**Task prompt**
List each line in which the string "scene" appears.

**Input rows**
* * * * * * *
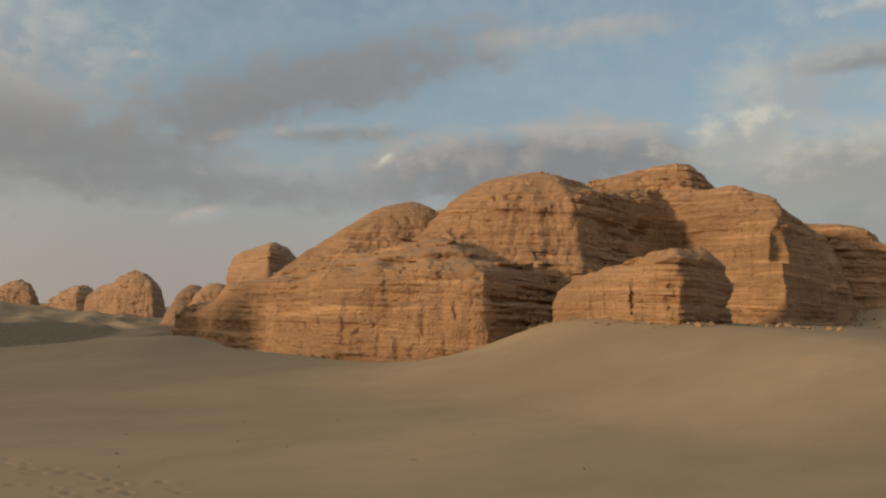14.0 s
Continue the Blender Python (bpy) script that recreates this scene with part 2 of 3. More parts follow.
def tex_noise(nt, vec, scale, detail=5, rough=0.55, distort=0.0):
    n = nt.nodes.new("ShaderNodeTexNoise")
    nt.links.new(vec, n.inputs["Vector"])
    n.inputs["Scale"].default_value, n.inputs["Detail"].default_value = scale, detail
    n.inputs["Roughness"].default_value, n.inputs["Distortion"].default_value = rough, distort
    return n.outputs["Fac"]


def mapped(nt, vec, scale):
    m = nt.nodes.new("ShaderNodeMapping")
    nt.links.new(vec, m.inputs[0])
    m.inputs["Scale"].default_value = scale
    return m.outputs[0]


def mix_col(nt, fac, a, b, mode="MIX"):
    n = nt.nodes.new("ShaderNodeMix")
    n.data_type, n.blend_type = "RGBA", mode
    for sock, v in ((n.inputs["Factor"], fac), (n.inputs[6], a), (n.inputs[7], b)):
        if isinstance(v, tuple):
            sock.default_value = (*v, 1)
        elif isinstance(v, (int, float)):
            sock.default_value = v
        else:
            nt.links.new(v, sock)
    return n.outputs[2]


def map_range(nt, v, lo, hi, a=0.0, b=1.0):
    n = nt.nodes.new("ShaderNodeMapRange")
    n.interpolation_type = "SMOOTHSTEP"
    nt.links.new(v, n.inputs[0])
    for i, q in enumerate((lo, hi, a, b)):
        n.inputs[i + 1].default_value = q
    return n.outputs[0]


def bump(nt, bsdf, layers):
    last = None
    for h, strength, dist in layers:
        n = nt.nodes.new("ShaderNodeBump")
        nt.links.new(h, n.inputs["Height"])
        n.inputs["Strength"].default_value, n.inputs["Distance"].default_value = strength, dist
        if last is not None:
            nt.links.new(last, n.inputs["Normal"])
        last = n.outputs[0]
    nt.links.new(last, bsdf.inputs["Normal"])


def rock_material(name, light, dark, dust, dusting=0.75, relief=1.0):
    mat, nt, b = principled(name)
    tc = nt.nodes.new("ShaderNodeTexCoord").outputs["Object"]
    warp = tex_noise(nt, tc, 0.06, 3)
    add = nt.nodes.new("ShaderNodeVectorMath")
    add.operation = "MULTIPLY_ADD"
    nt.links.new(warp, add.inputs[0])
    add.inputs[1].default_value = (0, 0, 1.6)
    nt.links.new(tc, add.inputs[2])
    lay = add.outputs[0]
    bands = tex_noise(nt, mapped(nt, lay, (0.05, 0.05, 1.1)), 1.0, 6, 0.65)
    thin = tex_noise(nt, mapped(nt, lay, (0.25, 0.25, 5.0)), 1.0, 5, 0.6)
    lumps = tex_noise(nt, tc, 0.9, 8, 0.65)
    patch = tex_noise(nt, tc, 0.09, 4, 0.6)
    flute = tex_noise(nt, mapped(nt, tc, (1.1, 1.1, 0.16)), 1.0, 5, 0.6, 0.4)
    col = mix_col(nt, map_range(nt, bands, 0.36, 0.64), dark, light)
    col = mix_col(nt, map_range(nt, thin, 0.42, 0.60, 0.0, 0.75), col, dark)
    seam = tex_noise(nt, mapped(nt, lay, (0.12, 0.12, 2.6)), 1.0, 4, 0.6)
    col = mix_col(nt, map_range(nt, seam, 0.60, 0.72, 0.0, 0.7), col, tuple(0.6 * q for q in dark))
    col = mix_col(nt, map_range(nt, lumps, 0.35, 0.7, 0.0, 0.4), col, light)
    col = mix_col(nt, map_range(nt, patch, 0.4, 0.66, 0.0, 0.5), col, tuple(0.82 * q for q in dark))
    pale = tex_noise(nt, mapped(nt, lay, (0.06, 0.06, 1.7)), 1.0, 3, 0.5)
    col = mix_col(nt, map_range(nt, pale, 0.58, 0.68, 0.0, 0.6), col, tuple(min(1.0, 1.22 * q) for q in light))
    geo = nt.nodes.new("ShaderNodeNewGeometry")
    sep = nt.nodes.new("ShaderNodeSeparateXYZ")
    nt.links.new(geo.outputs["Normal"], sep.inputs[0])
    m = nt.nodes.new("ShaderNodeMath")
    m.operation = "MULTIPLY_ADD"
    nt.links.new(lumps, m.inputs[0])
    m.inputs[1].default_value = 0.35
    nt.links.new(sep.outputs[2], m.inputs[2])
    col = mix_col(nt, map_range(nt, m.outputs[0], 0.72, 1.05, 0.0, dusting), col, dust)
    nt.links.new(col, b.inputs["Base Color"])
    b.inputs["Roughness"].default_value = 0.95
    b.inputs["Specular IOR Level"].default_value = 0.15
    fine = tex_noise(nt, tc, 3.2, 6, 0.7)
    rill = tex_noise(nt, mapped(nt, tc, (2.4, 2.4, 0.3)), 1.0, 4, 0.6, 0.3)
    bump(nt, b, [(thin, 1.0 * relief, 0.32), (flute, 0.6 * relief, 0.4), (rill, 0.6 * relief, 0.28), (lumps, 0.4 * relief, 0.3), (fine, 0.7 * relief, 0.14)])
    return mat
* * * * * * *
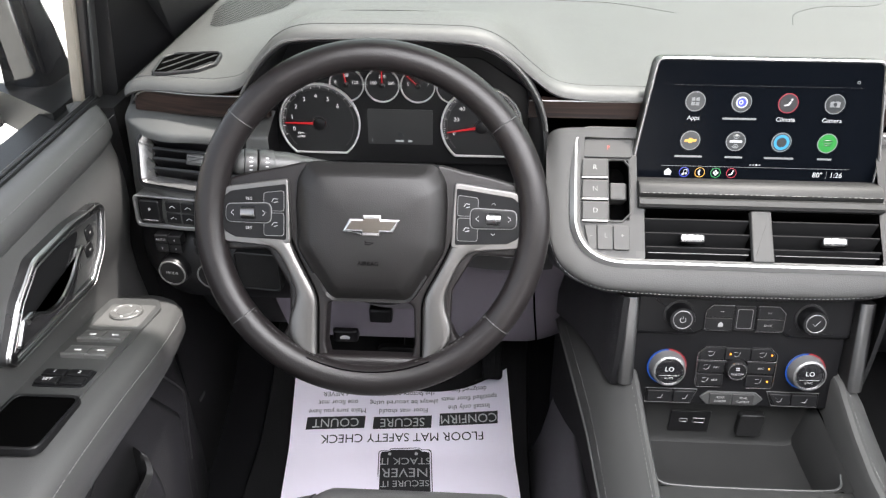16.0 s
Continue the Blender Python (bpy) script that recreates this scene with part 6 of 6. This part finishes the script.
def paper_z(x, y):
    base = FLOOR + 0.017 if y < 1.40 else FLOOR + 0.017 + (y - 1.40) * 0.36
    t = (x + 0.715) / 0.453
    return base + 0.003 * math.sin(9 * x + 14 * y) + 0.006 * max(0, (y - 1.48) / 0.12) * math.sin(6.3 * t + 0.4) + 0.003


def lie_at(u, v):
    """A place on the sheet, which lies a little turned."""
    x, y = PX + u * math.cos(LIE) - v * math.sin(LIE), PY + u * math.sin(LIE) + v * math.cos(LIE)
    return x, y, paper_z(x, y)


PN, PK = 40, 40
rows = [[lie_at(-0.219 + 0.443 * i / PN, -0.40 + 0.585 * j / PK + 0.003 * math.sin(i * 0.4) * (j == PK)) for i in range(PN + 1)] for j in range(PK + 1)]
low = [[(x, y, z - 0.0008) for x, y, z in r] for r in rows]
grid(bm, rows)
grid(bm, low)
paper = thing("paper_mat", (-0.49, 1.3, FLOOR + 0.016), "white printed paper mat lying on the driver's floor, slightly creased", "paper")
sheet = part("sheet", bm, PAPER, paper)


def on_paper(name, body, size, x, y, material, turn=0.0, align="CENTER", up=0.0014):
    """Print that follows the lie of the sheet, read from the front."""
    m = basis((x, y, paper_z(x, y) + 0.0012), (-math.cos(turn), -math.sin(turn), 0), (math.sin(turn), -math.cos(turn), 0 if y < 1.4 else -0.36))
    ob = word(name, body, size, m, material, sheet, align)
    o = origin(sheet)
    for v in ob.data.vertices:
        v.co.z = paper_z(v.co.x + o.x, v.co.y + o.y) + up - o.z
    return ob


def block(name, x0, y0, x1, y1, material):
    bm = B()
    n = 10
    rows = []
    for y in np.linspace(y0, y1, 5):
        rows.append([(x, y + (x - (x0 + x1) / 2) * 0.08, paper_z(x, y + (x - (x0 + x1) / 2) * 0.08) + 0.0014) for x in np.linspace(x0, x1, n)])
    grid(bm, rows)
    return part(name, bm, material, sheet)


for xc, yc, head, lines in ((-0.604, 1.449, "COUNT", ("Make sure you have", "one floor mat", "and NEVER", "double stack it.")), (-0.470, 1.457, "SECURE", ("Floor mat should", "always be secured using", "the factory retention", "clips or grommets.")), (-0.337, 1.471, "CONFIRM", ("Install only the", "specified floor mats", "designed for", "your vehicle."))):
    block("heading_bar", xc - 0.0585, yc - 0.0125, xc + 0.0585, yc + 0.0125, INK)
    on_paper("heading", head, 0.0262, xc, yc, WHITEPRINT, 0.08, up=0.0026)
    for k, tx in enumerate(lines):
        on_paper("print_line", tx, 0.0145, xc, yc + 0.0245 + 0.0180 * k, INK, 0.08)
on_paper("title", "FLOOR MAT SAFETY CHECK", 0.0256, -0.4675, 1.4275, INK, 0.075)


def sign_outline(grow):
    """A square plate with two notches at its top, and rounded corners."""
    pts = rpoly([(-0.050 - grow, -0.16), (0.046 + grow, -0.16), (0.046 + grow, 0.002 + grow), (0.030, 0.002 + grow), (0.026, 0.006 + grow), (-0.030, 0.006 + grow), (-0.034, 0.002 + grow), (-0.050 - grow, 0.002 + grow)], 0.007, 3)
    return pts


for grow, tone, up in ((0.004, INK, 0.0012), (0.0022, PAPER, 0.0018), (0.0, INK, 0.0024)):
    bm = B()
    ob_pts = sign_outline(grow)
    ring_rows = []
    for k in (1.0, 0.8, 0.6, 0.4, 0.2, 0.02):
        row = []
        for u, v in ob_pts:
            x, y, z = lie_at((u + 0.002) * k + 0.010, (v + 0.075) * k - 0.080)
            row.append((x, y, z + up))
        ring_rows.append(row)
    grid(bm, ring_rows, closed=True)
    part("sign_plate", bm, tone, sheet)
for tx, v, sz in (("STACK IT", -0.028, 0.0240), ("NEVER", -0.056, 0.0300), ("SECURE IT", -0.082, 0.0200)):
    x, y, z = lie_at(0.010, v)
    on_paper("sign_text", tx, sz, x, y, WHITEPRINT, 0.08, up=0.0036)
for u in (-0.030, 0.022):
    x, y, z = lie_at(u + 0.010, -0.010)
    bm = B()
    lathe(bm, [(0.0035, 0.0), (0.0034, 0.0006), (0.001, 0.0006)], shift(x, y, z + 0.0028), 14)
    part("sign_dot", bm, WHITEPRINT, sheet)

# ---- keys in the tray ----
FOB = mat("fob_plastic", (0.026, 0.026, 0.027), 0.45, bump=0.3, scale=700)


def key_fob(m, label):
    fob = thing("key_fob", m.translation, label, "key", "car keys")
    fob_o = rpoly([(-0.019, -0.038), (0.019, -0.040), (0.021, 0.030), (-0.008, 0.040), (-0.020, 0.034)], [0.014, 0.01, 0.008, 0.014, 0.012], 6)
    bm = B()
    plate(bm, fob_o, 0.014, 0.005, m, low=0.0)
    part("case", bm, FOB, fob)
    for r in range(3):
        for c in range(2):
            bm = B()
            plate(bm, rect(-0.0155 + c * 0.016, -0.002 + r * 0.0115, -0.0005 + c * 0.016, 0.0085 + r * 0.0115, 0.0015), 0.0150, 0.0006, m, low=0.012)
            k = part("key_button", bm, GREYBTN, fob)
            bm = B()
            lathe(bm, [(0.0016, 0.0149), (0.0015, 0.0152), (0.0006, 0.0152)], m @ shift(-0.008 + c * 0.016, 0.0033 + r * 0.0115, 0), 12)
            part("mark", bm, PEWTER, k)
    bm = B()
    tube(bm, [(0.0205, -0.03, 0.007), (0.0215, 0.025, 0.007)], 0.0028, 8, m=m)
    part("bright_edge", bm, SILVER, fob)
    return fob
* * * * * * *
**Result**
Continue the Blender Python (bpy) script that recreates this scene with part 2 of 3. More parts follow.
Continue the Blender Python (bpy) script that recreates this scene with part 6 of 6. This part finishes the script.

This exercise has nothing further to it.